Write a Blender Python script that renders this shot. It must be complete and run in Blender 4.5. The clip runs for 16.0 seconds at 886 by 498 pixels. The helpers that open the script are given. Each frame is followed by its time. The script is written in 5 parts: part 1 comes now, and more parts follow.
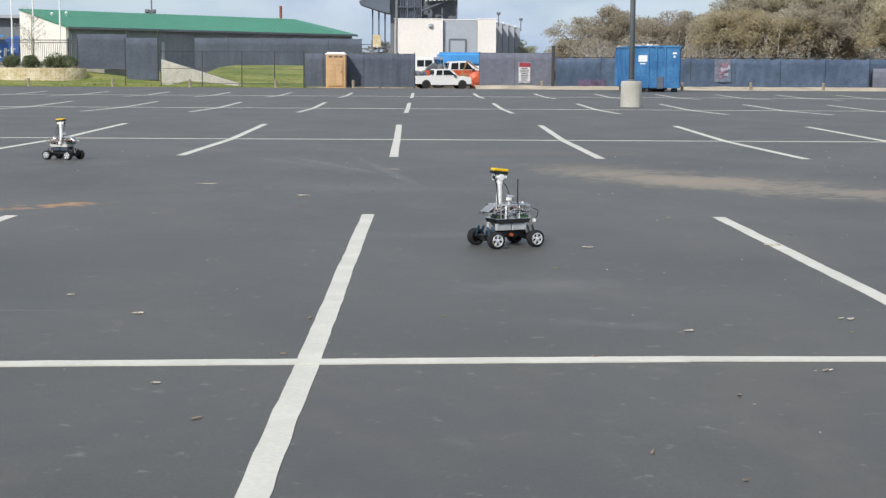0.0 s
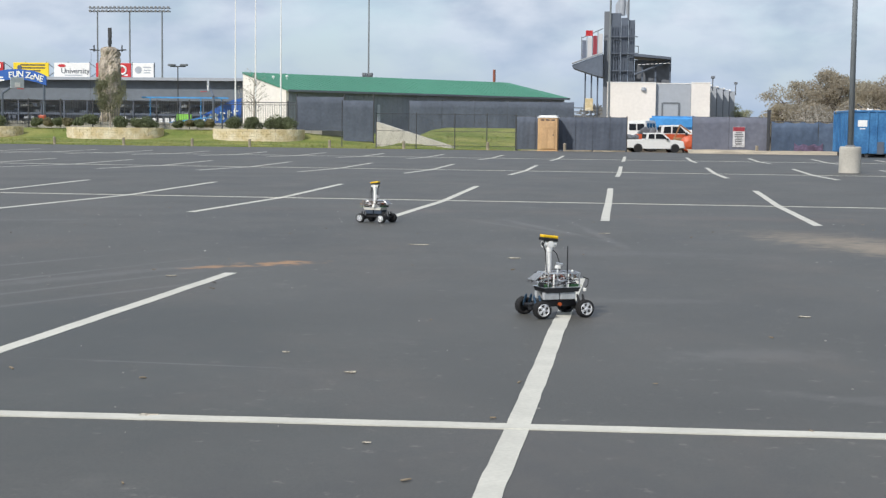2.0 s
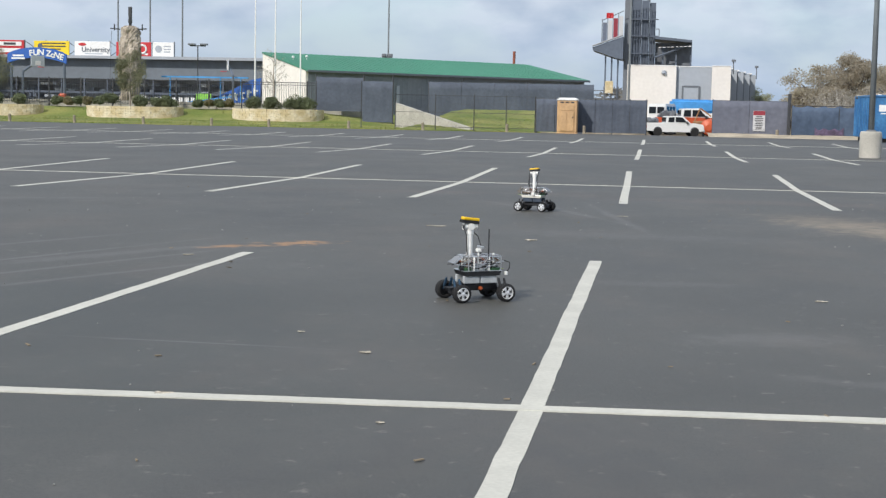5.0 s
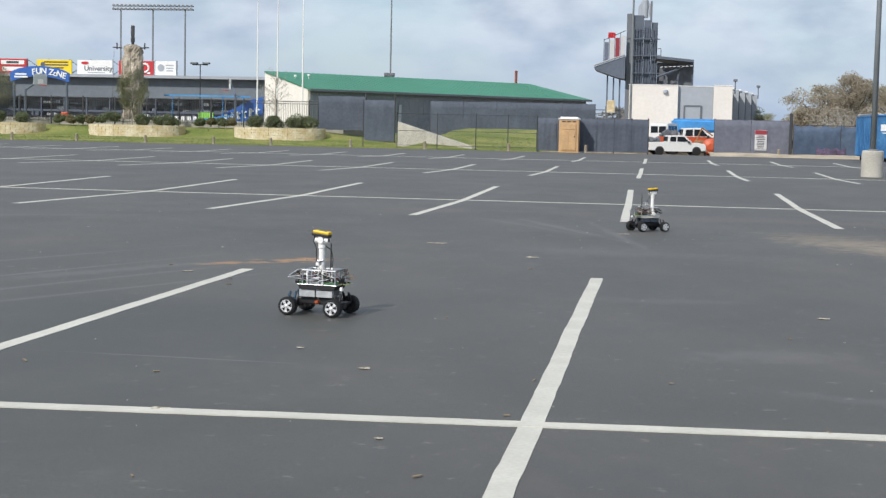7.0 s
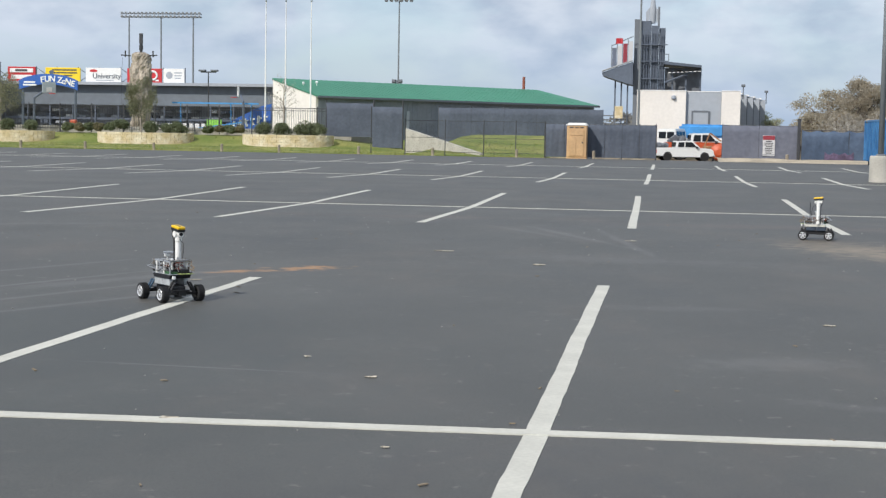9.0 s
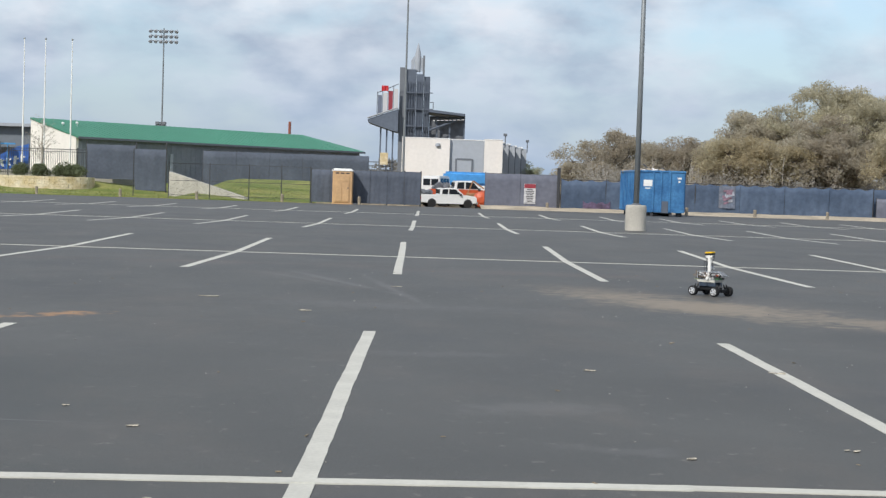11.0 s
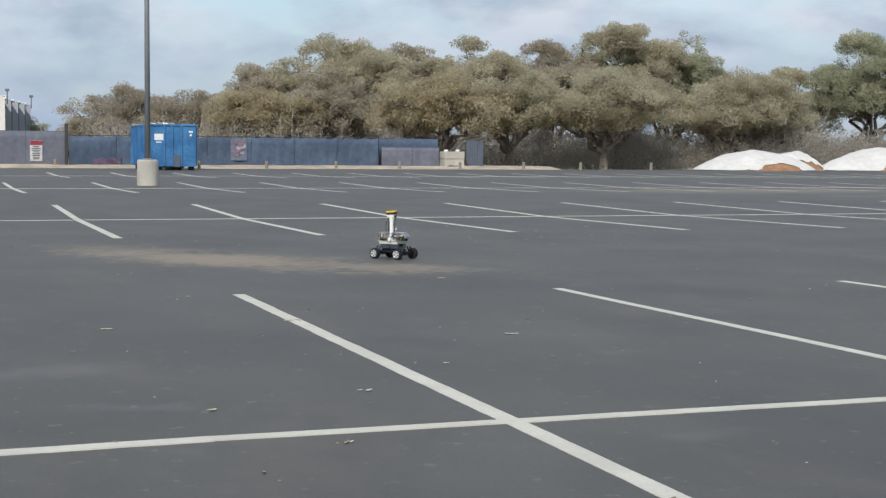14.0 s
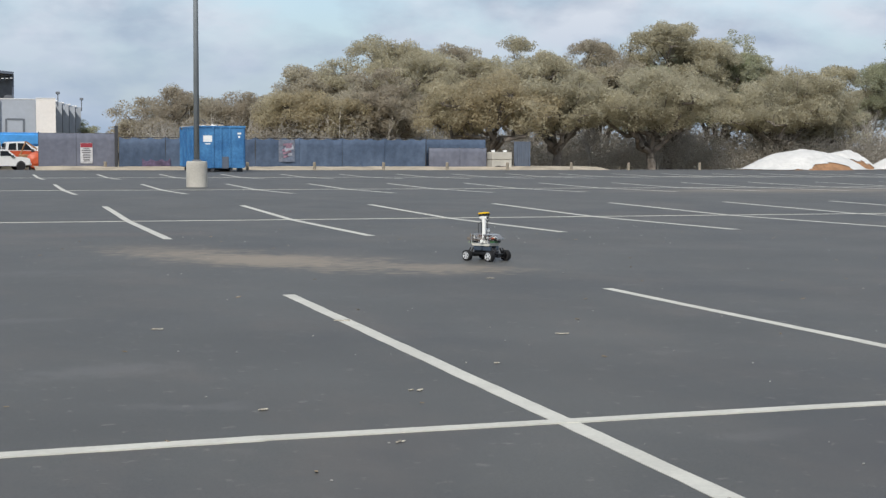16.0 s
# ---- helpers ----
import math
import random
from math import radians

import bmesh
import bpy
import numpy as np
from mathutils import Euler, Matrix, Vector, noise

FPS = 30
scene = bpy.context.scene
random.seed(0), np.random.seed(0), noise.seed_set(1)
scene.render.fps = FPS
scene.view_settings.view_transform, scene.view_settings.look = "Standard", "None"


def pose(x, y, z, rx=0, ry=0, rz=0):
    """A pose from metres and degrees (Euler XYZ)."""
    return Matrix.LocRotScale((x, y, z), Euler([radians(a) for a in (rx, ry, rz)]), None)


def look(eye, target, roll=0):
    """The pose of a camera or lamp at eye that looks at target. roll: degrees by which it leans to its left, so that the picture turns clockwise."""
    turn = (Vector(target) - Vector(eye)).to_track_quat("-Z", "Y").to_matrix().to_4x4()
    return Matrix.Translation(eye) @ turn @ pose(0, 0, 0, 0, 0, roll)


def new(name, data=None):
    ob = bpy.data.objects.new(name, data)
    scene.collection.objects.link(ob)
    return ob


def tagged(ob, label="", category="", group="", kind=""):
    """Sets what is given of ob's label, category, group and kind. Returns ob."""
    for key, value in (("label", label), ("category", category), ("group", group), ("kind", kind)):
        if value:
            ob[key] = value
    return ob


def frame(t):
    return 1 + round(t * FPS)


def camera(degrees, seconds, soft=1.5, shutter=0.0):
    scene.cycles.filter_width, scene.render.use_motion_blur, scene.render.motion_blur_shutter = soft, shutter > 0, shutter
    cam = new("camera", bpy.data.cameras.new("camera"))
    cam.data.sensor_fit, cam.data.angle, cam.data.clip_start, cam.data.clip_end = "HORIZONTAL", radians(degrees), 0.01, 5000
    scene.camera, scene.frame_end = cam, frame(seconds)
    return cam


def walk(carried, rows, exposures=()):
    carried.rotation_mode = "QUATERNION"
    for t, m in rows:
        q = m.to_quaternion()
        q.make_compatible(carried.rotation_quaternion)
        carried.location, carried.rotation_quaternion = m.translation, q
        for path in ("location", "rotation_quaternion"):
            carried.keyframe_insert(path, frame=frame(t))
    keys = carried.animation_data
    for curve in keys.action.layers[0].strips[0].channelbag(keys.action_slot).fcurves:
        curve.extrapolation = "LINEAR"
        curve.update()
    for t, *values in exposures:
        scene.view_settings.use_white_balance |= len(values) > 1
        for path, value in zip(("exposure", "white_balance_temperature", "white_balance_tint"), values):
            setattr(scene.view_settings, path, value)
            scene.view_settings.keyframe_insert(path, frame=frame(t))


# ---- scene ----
cam = camera(32.89, 16.0, soft=1.35)
# seconds, the eye, degrees turned to the right, degrees up, roll
PAN = [
    (0, 0.431, -6.048, 1.168, 0.807, -6.974, 0.329), (0.5, 0.429, -6.041, 1.172, -1.254, -6.104, 0.517), (1, 0.437, -6.048, 1.17, -3.364, -5.207, 0.617),
    (1.5, 0.426, -6.032, 1.17, -5.915, -4.864, 0.722), (2, 0.414, -6.021, 1.174, -7.202, -4.66, 0.667), (2.5, 0.43, -6.033, 1.169, -7.871, -5.011, 0.467),
    (3, 0.42, -6.042, 1.173, -8.074, -4.758, 0.469), (3.5, 0.42, -6.028, 1.17, -8.721, -4.367, 0.405), (4, 0.417, -6.024, 1.175, -9.032, -4.333, 0.396),
    (4.5, 0.441, -6.006, 1.153, -8.633, -5.147, 0.573), (5, 0.424, -6.012, 1.17, -7.891, -5.37, 1.125), (5.2, 0.423, -6.006, 1.168, -7.833, -4.978, 1.436),
    (7.3, 0.429, -5.97, 1.149, -8.057, -4.631, 1.061), (7.5, 0.428, -5.968, 1.156, -8.178, -4.811, 0.785), (8, 0.42, -5.979, 1.159, -8.305, -4.628, 1.192),
    (8.2, 0.432, -5.996, 1.167, -8.495, -4.737, 0.993), (10.3, 0.45, -6.018, 1.167, -5.019, -3.343, 0.819), (10.5, 0.45, -6.014, 1.165, -3.463, -3.211, 1.106),
    (11, 0.432, -5.979, 1.166, 0.618, -2.465, 1.852), (11.5, 0.452, -5.976, 1.167, 3.429, -1.577, 1.762), (12, 0.481, -6.041, 1.157, 9.741, -2.668, 1.804),
    (12.5, 0.431, -6.006, 1.16, 19.132, -5.081, 2.409), (13, 0.443, -5.986, 1.17, 18.837, -3.819, 0.526), (13.5, 0.436, -5.993, 1.157, 19.137, -3.801, 0.332),
    (14, 0.44, -6.014, 1.168, 19.016, -3.878, 0.462), (14.5, 0.442, -6.001, 1.162, 18.964, -3.582, 0.455), (15, 0.443, -5.994, 1.161, 18.679, -3.633, 0.539),
    (15.5, 0.445, -5.986, 1.158, 18.421, -3.777, 0.656), (16, 0.432, -5.987, 1.16, 17.206, -3.858, 0.224),
]


def aim(yaw, tilt):
    a, b = radians(yaw), radians(tilt)
    return Vector((math.sin(a) * math.cos(b), math.cos(a) * math.cos(b), math.sin(b)))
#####
STATED PROBLEM: Repeat the listing in full and exactly. Do not include any images.

FINISHED ANSWER:
Write a Blender Python script that renders this shot. It must be complete and run in Blender 4.5. The clip runs for 16.0 seconds at 886 by 498 pixels. The helpers that open the script are given. Each frame is followed by its time. The script is written in 5 parts: part 1 comes now, and more parts follow.
0.0 s
2.0 s
5.0 s
7.0 s
9.0 s
11.0 s
14.0 s
16.0 s
# ---- helpers ----
import math
import random
from math import radians

import bmesh
import bpy
import numpy as np
from mathutils import Euler, Matrix, Vector, noise

FPS = 30
scene = bpy.context.scene
random.seed(0), np.random.seed(0), noise.seed_set(1)
scene.render.fps = FPS
scene.view_settings.view_transform, scene.view_settings.look = "Standard", "None"


def pose(x, y, z, rx=0, ry=0, rz=0):
    """A pose from metres and degrees (Euler XYZ)."""
    return Matrix.LocRotScale((x, y, z), Euler([radians(a) for a in (rx, ry, rz)]), None)


def look(eye, target, roll=0):
    """The pose of a camera or lamp at eye that looks at target. roll: degrees by which it leans to its left, so that the picture turns clockwise."""
    turn = (Vector(target) - Vector(eye)).to_track_quat("-Z", "Y").to_matrix().to_4x4()
    return Matrix.Translation(eye) @ turn @ pose(0, 0, 0, 0, 0, roll)


def new(name, data=None):
    ob = bpy.data.objects.new(name, data)
    scene.collection.objects.link(ob)
    return ob


def tagged(ob, label="", category="", group="", kind=""):
    """Sets what is given of ob's label, category, group and kind. Returns ob."""
    for key, value in (("label", label), ("category", category), ("group", group), ("kind", kind)):
        if value:
            ob[key] = value
    return ob


def frame(t):
    return 1 + round(t * FPS)


def camera(degrees, seconds, soft=1.5, shutter=0.0):
    scene.cycles.filter_width, scene.render.use_motion_blur, scene.render.motion_blur_shutter = soft, shutter > 0, shutter
    cam = new("camera", bpy.data.cameras.new("camera"))
    cam.data.sensor_fit, cam.data.angle, cam.data.clip_start, cam.data.clip_end = "HORIZONTAL", radians(degrees), 0.01, 5000
    scene.camera, scene.frame_end = cam, frame(seconds)
    return cam


def walk(carried, rows, exposures=()):
    carried.rotation_mode = "QUATERNION"
    for t, m in rows:
        q = m.to_quaternion()
        q.make_compatible(carried.rotation_quaternion)
        carried.location, carried.rotation_quaternion = m.translation, q
        for path in ("location", "rotation_quaternion"):
            carried.keyframe_insert(path, frame=frame(t))
    keys = carried.animation_data
    for curve in keys.action.layers[0].strips[0].channelbag(keys.action_slot).fcurves:
        curve.extrapolation = "LINEAR"
        curve.update()
    for t, *values in exposures:
        scene.view_settings.use_white_balance |= len(values) > 1
        for path, value in zip(("exposure", "white_balance_temperature", "white_balance_tint"), values):
            setattr(scene.view_settings, path, value)
            scene.view_settings.keyframe_insert(path, frame=frame(t))


# ---- scene ----
cam = camera(32.89, 16.0, soft=1.35)
# seconds, the eye, degrees turned to the right, degrees up, roll
PAN = [
    (0, 0.431, -6.048, 1.168, 0.807, -6.974, 0.329), (0.5, 0.429, -6.041, 1.172, -1.254, -6.104, 0.517), (1, 0.437, -6.048, 1.17, -3.364, -5.207, 0.617),
    (1.5, 0.426, -6.032, 1.17, -5.915, -4.864, 0.722), (2, 0.414, -6.021, 1.174, -7.202, -4.66, 0.667), (2.5, 0.43, -6.033, 1.169, -7.871, -5.011, 0.467),
    (3, 0.42, -6.042, 1.173, -8.074, -4.758, 0.469), (3.5, 0.42, -6.028, 1.17, -8.721, -4.367, 0.405), (4, 0.417, -6.024, 1.175, -9.032, -4.333, 0.396),
    (4.5, 0.441, -6.006, 1.153, -8.633, -5.147, 0.573), (5, 0.424, -6.012, 1.17, -7.891, -5.37, 1.125), (5.2, 0.423, -6.006, 1.168, -7.833, -4.978, 1.436),
    (7.3, 0.429, -5.97, 1.149, -8.057, -4.631, 1.061), (7.5, 0.428, -5.968, 1.156, -8.178, -4.811, 0.785), (8, 0.42, -5.979, 1.159, -8.305, -4.628, 1.192),
    (8.2, 0.432, -5.996, 1.167, -8.495, -4.737, 0.993), (10.3, 0.45, -6.018, 1.167, -5.019, -3.343, 0.819), (10.5, 0.45, -6.014, 1.165, -3.463, -3.211, 1.106),
    (11, 0.432, -5.979, 1.166, 0.618, -2.465, 1.852), (11.5, 0.452, -5.976, 1.167, 3.429, -1.577, 1.762), (12, 0.481, -6.041, 1.157, 9.741, -2.668, 1.804),
    (12.5, 0.431, -6.006, 1.16, 19.132, -5.081, 2.409), (13, 0.443, -5.986, 1.17, 18.837, -3.819, 0.526), (13.5, 0.436, -5.993, 1.157, 19.137, -3.801, 0.332),
    (14, 0.44, -6.014, 1.168, 19.016, -3.878, 0.462), (14.5, 0.442, -6.001, 1.162, 18.964, -3.582, 0.455), (15, 0.443, -5.994, 1.161, 18.679, -3.633, 0.539),
    (15.5, 0.445, -5.986, 1.158, 18.421, -3.777, 0.656), (16, 0.432, -5.987, 1.16, 17.206, -3.858, 0.224),
]


def aim(yaw, tilt):
    a, b = radians(yaw), radians(tilt)
    return Vector((math.sin(a) * math.cos(b), math.cos(a) * math.cos(b), math.sin(b)))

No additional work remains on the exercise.